Однажды, в священное время чая "five o'clock", гостиная Дали, как обычно, была полна посетителей: Людовик XIV, Банье и Гранж, Софи и Матти Клервен (художник), друзья и несколько моделей. Объявили о приходе посла Испании, который пришел к Дали, чтобы предложить ему встречу с Доном Хуаном, законным наследником трона, отцом Хуана Карлоса, бывшего проездом в Париже. Этот достойный посланец был явно удивлен "блистательной" ассамблеей, побеседовал с Дали и ушел; на прощание он пожал несколько рук, и, проходя мимо Карлоса, дремавшего в кресле с цветком туберозы в руке, поцеловал ему руку, назвав его сеньорой. Когда дверь за послом закрылась, Дали засмеялся: - Вы видели? Он поцеловал руку Карлосу! Он поверил, что перед ним девушка! Это сенсация! Как это смешно!
Мэтр разболтал эту историю всем, включая и самого посла, с которым увиделся на следующий день. Посол был сконфужен:
- Как, это был мужчина? Но эти длинные волосы… Ужасно…
Он все больше и больше запинался, а Дали был все больше и больше упивался его смущением.
Было очевидно, что Дали предпочитал компанию молодых людей, не представлявших никакого интереса, компании интересных и умных людей в возрасте. Он не мог вынести стареющего вида тех, кого знал полными сил и энергии. В холле отеля мы встретили Эдварда Джеймса, его друга и покровителя из Англии, который пригласил его в Лондон. Дали едва с ним поздоровался и, залезая в машину, вскричал:
- Какой ужас!

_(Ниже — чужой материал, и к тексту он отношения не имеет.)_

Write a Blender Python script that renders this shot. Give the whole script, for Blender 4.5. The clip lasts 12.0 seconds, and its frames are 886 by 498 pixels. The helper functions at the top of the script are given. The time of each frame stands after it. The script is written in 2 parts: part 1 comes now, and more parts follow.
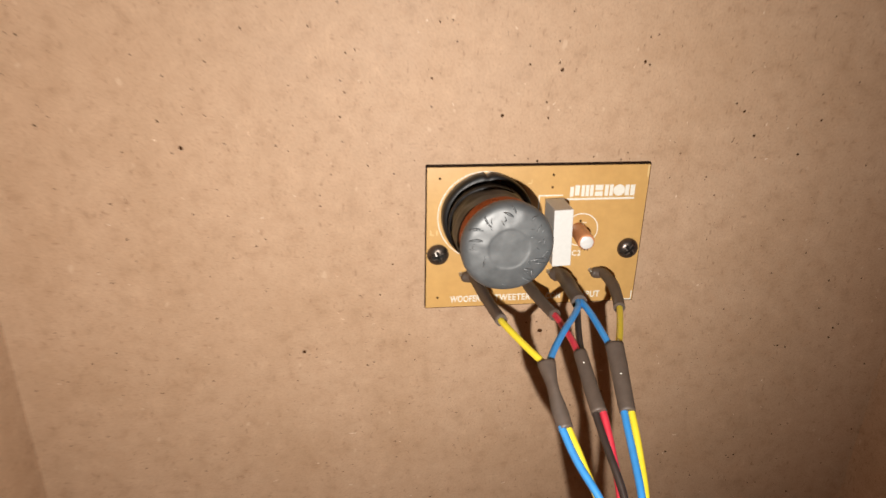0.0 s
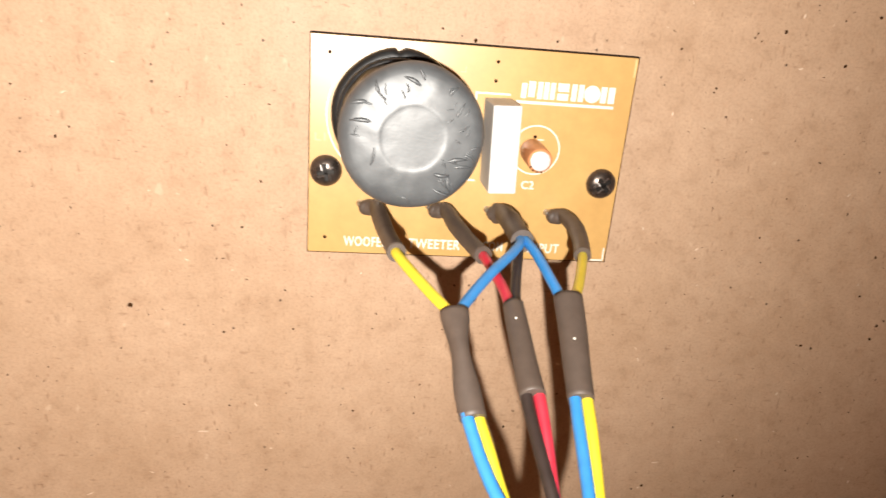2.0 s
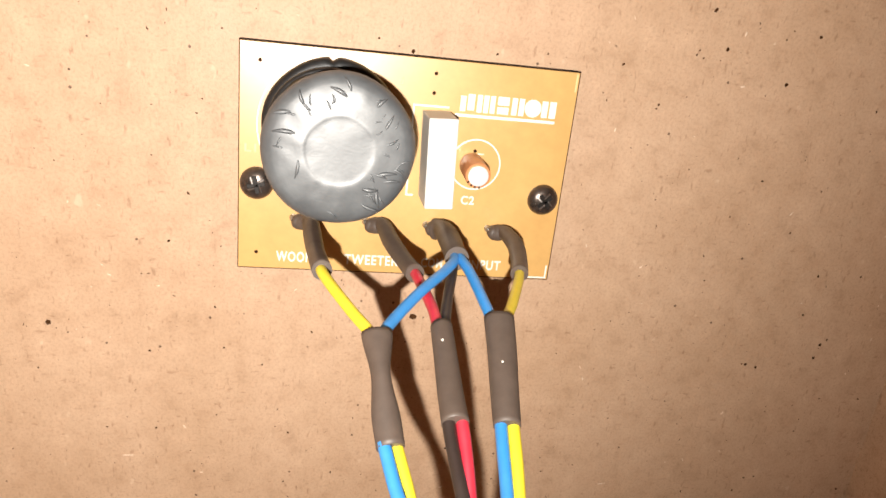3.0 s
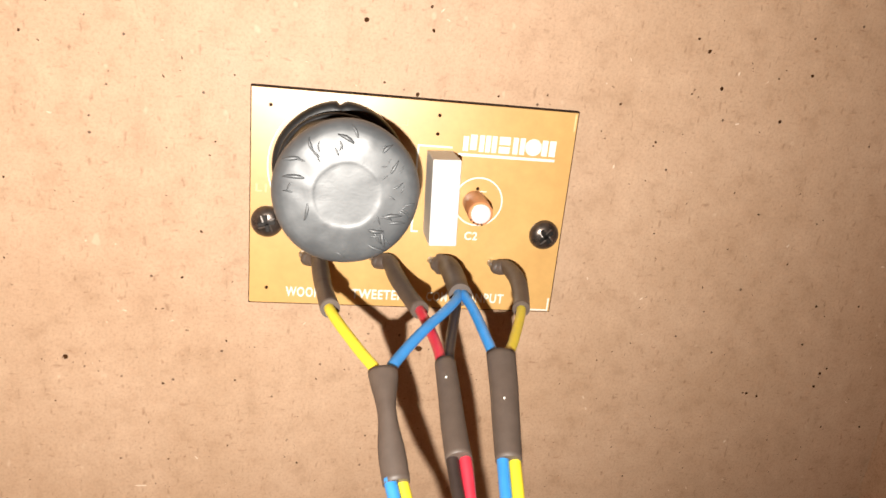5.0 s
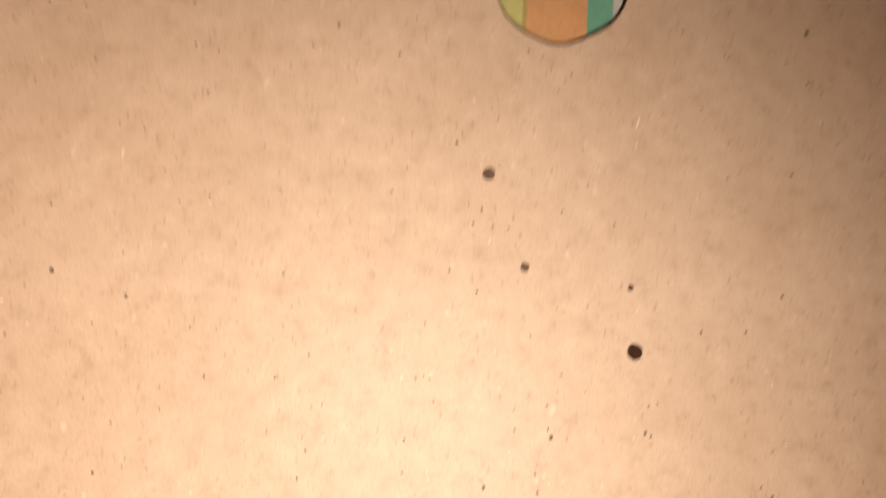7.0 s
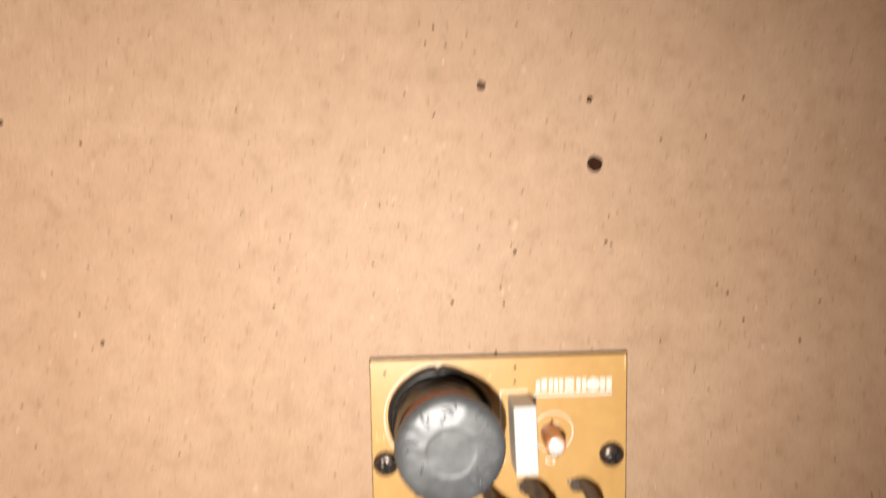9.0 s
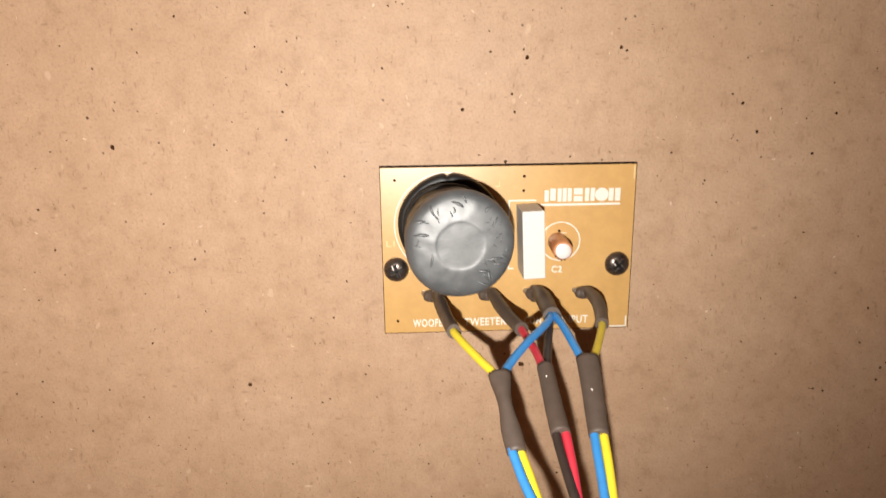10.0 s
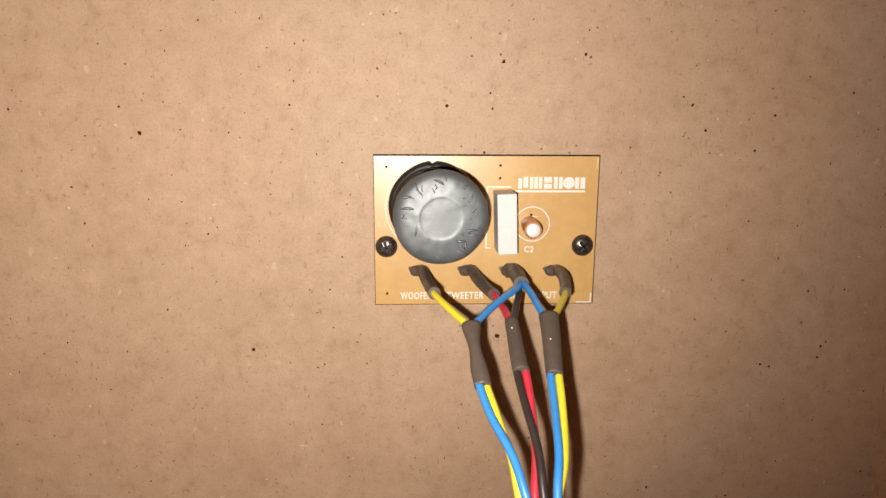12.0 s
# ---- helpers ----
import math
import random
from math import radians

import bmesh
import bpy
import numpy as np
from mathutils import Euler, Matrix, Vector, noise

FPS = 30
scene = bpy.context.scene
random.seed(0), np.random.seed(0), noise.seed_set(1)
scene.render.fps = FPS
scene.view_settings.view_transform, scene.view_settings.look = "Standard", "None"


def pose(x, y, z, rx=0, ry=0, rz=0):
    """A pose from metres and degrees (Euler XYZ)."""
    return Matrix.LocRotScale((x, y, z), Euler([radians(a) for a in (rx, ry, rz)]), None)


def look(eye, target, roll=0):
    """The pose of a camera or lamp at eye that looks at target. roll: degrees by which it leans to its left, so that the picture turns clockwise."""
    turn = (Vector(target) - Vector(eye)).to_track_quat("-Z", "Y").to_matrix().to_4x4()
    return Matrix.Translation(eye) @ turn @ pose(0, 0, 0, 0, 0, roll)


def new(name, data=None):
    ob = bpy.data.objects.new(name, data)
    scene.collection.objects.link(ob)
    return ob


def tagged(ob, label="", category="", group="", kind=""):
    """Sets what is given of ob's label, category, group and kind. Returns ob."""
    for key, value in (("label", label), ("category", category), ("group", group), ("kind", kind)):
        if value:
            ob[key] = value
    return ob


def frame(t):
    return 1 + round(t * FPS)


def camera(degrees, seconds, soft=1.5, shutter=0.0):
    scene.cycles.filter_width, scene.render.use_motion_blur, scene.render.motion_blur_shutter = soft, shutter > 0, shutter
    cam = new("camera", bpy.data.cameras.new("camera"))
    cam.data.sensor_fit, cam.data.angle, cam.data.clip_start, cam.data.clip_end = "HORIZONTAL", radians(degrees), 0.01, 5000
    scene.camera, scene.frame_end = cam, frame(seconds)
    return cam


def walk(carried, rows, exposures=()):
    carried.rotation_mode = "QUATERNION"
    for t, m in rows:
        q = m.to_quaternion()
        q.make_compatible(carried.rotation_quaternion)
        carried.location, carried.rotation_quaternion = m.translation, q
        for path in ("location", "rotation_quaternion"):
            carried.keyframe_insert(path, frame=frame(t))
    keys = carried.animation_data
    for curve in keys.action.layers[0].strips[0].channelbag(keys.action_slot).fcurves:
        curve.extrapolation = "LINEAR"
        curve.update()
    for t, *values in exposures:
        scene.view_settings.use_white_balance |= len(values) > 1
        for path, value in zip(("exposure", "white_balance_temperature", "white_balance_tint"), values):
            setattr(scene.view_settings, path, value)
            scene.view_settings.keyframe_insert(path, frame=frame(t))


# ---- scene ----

Вы видели, как он постарел! И эта ужасная седая борода… Вы слышали, что он сказал? "Время оснежило наши волосы". Пусть говорит о своих, старая развалина!
Я с трудом поверила, что они одногодки. Дали часто рассказывал мне об Эдварде Джеймсе, о том, что Джеймс сделал для него в свое время, о его элегантном образе жизни. Это для него Дали придумал свой знаменитый телефон-омар, это он купил самые лучшие картины молодого Дали. А потом, что очень разочаровало мэтра, Джеймс уехал жить в Мексику со своим другом, родом оттуда. Он начал строить среди джунглей город, воплощение своего бреда, разорился, а город так и остался неоконченным.